** start **

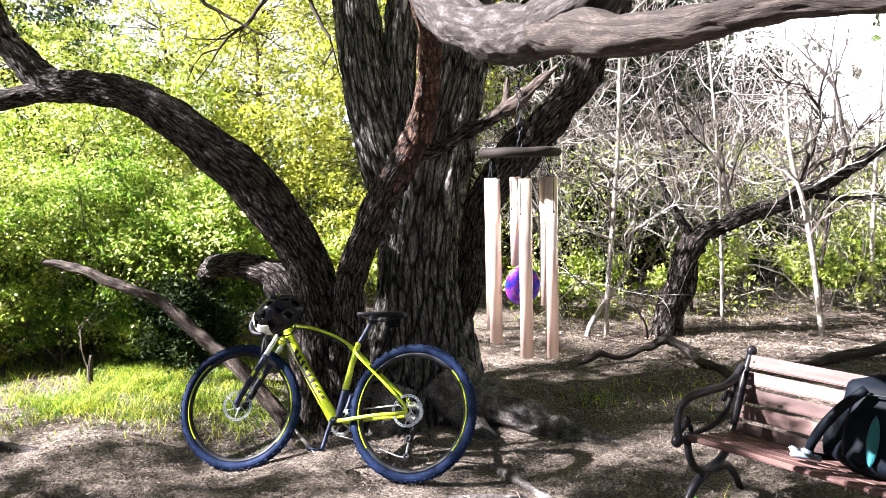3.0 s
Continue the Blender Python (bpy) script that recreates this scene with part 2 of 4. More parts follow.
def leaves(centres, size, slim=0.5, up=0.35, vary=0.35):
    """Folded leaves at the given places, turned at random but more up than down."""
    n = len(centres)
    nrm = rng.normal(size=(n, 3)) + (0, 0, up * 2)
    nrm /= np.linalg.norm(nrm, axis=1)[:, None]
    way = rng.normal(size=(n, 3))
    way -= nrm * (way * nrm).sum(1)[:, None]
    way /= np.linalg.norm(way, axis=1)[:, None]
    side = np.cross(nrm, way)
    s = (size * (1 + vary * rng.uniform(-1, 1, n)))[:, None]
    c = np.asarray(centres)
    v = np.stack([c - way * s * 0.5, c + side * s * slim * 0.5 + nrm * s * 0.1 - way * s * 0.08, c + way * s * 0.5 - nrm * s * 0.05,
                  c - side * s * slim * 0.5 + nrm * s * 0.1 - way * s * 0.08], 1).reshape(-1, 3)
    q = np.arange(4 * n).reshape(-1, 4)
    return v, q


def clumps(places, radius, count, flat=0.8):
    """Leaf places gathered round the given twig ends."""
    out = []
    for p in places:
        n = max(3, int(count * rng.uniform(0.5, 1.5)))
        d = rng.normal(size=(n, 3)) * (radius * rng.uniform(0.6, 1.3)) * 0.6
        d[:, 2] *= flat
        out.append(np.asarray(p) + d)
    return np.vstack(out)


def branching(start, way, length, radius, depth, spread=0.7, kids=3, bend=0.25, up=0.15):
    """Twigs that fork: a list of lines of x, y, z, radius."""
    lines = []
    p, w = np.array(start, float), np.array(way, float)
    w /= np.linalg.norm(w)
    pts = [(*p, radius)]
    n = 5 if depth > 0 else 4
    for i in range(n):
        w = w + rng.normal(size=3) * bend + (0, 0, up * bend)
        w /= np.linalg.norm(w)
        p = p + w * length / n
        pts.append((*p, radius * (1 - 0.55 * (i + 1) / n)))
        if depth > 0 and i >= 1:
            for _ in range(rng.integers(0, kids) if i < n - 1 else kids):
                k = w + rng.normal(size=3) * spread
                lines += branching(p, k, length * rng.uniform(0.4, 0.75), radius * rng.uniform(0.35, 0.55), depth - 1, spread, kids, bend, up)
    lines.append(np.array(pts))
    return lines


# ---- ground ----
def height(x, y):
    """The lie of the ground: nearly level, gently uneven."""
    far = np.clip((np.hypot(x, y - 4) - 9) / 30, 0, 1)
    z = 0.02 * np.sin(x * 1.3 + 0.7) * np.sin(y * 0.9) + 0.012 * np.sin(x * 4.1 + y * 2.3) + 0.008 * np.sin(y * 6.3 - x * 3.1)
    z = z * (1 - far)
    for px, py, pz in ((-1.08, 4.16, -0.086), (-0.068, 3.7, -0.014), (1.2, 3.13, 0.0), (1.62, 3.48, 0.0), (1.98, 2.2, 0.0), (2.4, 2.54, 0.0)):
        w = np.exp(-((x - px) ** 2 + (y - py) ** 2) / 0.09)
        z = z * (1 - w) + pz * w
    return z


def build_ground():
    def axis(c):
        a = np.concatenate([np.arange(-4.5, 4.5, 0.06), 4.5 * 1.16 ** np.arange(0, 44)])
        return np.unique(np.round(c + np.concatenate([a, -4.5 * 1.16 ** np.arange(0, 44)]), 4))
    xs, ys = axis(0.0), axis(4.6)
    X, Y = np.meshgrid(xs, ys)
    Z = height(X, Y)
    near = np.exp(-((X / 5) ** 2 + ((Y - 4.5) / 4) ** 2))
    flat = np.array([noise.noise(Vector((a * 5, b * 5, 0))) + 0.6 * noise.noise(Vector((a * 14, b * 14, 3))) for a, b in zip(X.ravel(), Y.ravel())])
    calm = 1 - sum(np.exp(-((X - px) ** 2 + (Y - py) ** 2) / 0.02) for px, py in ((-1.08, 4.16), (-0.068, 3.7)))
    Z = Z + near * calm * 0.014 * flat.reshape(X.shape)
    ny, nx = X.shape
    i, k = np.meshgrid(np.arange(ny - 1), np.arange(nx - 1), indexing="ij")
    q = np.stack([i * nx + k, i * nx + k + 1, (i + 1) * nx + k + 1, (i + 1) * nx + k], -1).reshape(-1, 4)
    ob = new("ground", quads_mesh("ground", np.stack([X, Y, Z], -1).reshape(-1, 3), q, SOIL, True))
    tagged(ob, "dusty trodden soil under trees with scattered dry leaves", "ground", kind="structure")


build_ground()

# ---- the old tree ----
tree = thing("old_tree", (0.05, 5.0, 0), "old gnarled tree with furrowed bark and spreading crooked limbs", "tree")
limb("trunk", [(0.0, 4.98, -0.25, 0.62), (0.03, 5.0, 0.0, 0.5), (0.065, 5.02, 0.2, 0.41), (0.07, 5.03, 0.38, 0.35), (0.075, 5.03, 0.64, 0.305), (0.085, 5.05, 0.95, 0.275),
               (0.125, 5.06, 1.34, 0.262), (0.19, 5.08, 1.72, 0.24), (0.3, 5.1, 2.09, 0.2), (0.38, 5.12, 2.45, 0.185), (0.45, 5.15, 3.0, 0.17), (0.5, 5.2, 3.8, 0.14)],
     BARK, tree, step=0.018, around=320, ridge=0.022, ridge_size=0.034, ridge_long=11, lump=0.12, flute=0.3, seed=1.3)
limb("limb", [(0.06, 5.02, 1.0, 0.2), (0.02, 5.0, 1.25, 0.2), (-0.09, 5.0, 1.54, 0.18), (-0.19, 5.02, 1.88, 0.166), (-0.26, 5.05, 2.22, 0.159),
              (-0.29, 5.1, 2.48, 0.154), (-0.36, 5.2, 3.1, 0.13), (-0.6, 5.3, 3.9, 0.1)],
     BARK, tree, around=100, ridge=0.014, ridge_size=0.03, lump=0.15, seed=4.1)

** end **

STATED EXERCISE:
Copy the data character for character, but drop all pictures from the copy.

OUTPUT OF THE EXERCISE:
3.0 s
Continue the Blender Python (bpy) script that recreates this scene with part 2 of 4. More parts follow.
def leaves(centres, size, slim=0.5, up=0.35, vary=0.35):
    """Folded leaves at the given places, turned at random but more up than down."""
    n = len(centres)
    nrm = rng.normal(size=(n, 3)) + (0, 0, up * 2)
    nrm /= np.linalg.norm(nrm, axis=1)[:, None]
    way = rng.normal(size=(n, 3))
    way -= nrm * (way * nrm).sum(1)[:, None]
    way /= np.linalg.norm(way, axis=1)[:, None]
    side = np.cross(nrm, way)
    s = (size * (1 + vary * rng.uniform(-1, 1, n)))[:, None]
    c = np.asarray(centres)
    v = np.stack([c - way * s * 0.5, c + side * s * slim * 0.5 + nrm * s * 0.1 - way * s * 0.08, c + way * s * 0.5 - nrm * s * 0.05,
                  c - side * s * slim * 0.5 + nrm * s * 0.1 - way * s * 0.08], 1).reshape(-1, 3)
    q = np.arange(4 * n).reshape(-1, 4)
    return v, q


def clumps(places, radius, count, flat=0.8):
    """Leaf places gathered round the given twig ends."""
    out = []
    for p in places:
        n = max(3, int(count * rng.uniform(0.5, 1.5)))
        d = rng.normal(size=(n, 3)) * (radius * rng.uniform(0.6, 1.3)) * 0.6
        d[:, 2] *= flat
        out.append(np.asarray(p) + d)
    return np.vstack(out)


def branching(start, way, length, radius, depth, spread=0.7, kids=3, bend=0.25, up=0.15):
    """Twigs that fork: a list of lines of x, y, z, radius."""
    lines = []
    p, w = np.array(start, float), np.array(way, float)
    w /= np.linalg.norm(w)
    pts = [(*p, radius)]
    n = 5 if depth > 0 else 4
    for i in range(n):
        w = w + rng.normal(size=3) * bend + (0, 0, up * bend)
        w /= np.linalg.norm(w)
        p = p + w * length / n
        pts.append((*p, radius * (1 - 0.55 * (i + 1) / n)))
        if depth > 0 and i >= 1:
            for _ in range(rng.integers(0, kids) if i < n - 1 else kids):
                k = w + rng.normal(size=3) * spread
                lines += branching(p, k, length * rng.uniform(0.4, 0.75), radius * rng.uniform(0.35, 0.55), depth - 1, spread, kids, bend, up)
    lines.append(np.array(pts))
    return lines


# ---- ground ----
def height(x, y):
    """The lie of the ground: nearly level, gently uneven."""
    far = np.clip((np.hypot(x, y - 4) - 9) / 30, 0, 1)
    z = 0.02 * np.sin(x * 1.3 + 0.7) * np.sin(y * 0.9) + 0.012 * np.sin(x * 4.1 + y * 2.3) + 0.008 * np.sin(y * 6.3 - x * 3.1)
    z = z * (1 - far)
    for px, py, pz in ((-1.08, 4.16, -0.086), (-0.068, 3.7, -0.014), (1.2, 3.13, 0.0), (1.62, 3.48, 0.0), (1.98, 2.2, 0.0), (2.4, 2.54, 0.0)):
        w = np.exp(-((x - px) ** 2 + (y - py) ** 2) / 0.09)
        z = z * (1 - w) + pz * w
    return z


def build_ground():
    def axis(c):
        a = np.concatenate([np.arange(-4.5, 4.5, 0.06), 4.5 * 1.16 ** np.arange(0, 44)])
        return np.unique(np.round(c + np.concatenate([a, -4.5 * 1.16 ** np.arange(0, 44)]), 4))
    xs, ys = axis(0.0), axis(4.6)
    X, Y = np.meshgrid(xs, ys)
    Z = height(X, Y)
    near = np.exp(-((X / 5) ** 2 + ((Y - 4.5) / 4) ** 2))
    flat = np.array([noise.noise(Vector((a * 5, b * 5, 0))) + 0.6 * noise.noise(Vector((a * 14, b * 14, 3))) for a, b in zip(X.ravel(), Y.ravel())])
    calm = 1 - sum(np.exp(-((X - px) ** 2 + (Y - py) ** 2) / 0.02) for px, py in ((-1.08, 4.16), (-0.068, 3.7)))
    Z = Z + near * calm * 0.014 * flat.reshape(X.shape)
    ny, nx = X.shape
    i, k = np.meshgrid(np.arange(ny - 1), np.arange(nx - 1), indexing="ij")
    q = np.stack([i * nx + k, i * nx + k + 1, (i + 1) * nx + k + 1, (i + 1) * nx + k], -1).reshape(-1, 4)
    ob = new("ground", quads_mesh("ground", np.stack([X, Y, Z], -1).reshape(-1, 3), q, SOIL, True))
    tagged(ob, "dusty trodden soil under trees with scattered dry leaves", "ground", kind="structure")


build_ground()

# ---- the old tree ----
tree = thing("old_tree", (0.05, 5.0, 0), "old gnarled tree with furrowed bark and spreading crooked limbs", "tree")
limb("trunk", [(0.0, 4.98, -0.25, 0.62), (0.03, 5.0, 0.0, 0.5), (0.065, 5.02, 0.2, 0.41), (0.07, 5.03, 0.38, 0.35), (0.075, 5.03, 0.64, 0.305), (0.085, 5.05, 0.95, 0.275),
               (0.125, 5.06, 1.34, 0.262), (0.19, 5.08, 1.72, 0.24), (0.3, 5.1, 2.09, 0.2), (0.38, 5.12, 2.45, 0.185), (0.45, 5.15, 3.0, 0.17), (0.5, 5.2, 3.8, 0.14)],
     BARK, tree, step=0.018, around=320, ridge=0.022, ridge_size=0.034, ridge_long=11, lump=0.12, flute=0.3, seed=1.3)
limb("limb", [(0.06, 5.02, 1.0, 0.2), (0.02, 5.0, 1.25, 0.2), (-0.09, 5.0, 1.54, 0.18), (-0.19, 5.02, 1.88, 0.166), (-0.26, 5.05, 2.22, 0.159),
              (-0.29, 5.1, 2.48, 0.154), (-0.36, 5.2, 3.1, 0.13), (-0.6, 5.3, 3.9, 0.1)],
     BARK, tree, around=100, ridge=0.014, ridge_size=0.03, lump=0.15, seed=4.1)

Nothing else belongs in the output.